━━━ Information shown ━━━
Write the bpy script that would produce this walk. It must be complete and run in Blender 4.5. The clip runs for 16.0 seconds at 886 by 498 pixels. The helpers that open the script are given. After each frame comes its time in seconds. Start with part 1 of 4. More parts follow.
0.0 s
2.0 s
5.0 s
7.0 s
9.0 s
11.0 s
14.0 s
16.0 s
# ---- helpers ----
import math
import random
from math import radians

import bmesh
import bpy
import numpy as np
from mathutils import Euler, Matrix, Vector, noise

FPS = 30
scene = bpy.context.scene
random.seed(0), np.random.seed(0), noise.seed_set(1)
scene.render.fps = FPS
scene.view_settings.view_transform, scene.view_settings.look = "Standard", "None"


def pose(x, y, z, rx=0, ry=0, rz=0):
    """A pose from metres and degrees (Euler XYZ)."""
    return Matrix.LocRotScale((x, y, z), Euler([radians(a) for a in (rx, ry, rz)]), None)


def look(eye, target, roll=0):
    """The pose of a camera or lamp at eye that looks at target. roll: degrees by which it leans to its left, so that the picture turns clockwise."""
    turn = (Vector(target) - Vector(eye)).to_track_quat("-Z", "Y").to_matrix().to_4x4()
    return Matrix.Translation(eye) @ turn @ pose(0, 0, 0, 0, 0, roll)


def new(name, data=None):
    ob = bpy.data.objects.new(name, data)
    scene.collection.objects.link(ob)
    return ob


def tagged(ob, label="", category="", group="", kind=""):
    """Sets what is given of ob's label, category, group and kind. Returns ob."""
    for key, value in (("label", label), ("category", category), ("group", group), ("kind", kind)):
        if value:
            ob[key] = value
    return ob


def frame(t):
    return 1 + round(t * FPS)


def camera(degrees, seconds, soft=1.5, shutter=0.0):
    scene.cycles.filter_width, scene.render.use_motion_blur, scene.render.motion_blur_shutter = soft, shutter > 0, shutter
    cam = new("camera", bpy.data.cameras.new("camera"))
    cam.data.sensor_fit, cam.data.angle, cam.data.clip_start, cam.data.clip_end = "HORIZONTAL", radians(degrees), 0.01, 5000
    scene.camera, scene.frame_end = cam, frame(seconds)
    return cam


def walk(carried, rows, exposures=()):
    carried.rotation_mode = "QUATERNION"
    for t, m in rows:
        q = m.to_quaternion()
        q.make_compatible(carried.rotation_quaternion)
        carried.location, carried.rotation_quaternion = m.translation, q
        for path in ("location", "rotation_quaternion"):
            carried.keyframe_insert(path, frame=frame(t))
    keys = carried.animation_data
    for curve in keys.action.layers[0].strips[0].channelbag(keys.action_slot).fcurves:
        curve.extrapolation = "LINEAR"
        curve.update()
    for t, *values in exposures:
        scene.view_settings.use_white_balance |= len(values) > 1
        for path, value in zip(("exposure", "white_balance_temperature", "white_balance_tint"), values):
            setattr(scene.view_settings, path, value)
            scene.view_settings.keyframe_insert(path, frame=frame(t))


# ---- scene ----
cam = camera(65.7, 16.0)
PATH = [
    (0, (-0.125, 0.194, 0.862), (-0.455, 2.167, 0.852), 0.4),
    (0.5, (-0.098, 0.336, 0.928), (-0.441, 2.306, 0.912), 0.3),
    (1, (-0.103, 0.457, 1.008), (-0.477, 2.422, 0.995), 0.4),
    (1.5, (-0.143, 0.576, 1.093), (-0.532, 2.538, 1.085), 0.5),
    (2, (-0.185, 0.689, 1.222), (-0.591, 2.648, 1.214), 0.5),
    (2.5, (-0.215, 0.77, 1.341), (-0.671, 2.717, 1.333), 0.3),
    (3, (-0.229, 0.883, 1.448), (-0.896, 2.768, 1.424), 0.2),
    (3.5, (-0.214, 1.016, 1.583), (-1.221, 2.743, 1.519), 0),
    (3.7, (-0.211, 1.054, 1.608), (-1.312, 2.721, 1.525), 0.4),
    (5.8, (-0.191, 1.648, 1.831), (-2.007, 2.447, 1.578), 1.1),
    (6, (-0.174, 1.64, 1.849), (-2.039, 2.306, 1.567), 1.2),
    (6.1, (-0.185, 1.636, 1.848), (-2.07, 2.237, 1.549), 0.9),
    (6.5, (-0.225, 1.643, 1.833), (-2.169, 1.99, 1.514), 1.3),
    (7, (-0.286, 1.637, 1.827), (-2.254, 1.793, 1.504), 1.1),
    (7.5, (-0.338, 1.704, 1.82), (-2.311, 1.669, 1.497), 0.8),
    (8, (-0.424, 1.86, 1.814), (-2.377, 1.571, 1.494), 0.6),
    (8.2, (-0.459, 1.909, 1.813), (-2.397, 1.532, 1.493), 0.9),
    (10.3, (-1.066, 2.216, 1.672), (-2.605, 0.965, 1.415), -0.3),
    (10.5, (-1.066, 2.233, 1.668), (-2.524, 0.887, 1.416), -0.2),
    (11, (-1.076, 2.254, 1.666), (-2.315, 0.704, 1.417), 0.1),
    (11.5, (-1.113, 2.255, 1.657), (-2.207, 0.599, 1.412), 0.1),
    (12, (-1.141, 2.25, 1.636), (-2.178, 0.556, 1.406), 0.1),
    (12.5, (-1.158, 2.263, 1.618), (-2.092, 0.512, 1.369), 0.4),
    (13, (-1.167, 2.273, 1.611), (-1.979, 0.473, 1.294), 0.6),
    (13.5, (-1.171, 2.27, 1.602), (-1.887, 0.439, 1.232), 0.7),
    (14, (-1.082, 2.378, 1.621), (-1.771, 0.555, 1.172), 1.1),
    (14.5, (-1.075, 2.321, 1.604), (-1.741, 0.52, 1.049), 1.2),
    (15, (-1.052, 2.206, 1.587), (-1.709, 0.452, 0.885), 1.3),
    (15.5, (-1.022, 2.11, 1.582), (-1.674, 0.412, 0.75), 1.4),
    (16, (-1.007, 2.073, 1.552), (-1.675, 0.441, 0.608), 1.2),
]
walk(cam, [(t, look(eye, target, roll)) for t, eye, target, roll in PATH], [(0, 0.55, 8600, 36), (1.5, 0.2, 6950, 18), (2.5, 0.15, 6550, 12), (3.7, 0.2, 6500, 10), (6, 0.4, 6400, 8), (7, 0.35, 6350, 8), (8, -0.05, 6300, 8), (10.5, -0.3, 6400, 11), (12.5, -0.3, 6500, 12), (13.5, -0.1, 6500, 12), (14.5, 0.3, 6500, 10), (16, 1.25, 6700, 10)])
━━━
_Aim of the exercise_
Copy out precisely the lines that begin at the line containing "keys = carried.animation_data" and end at the line containing "scene.view_settings.keyframe_insert(path, frame=frame(t))", including both; write nothing else.

_Solution to the problem_
    keys = carried.animation_data
    for curve in keys.action.layers[0].strips[0].channelbag(keys.action_slot).fcurves:
        curve.extrapolation = "LINEAR"
        curve.update()
    for t, *values in exposures:
        scene.view_settings.use_white_balance |= len(values) > 1
        for path, value in zip(("exposure", "white_balance_temperature", "white_balance_tint"), values):
            setattr(scene.view_settings, path, value)
            scene.view_settings.keyframe_insert(path, frame=frame(t))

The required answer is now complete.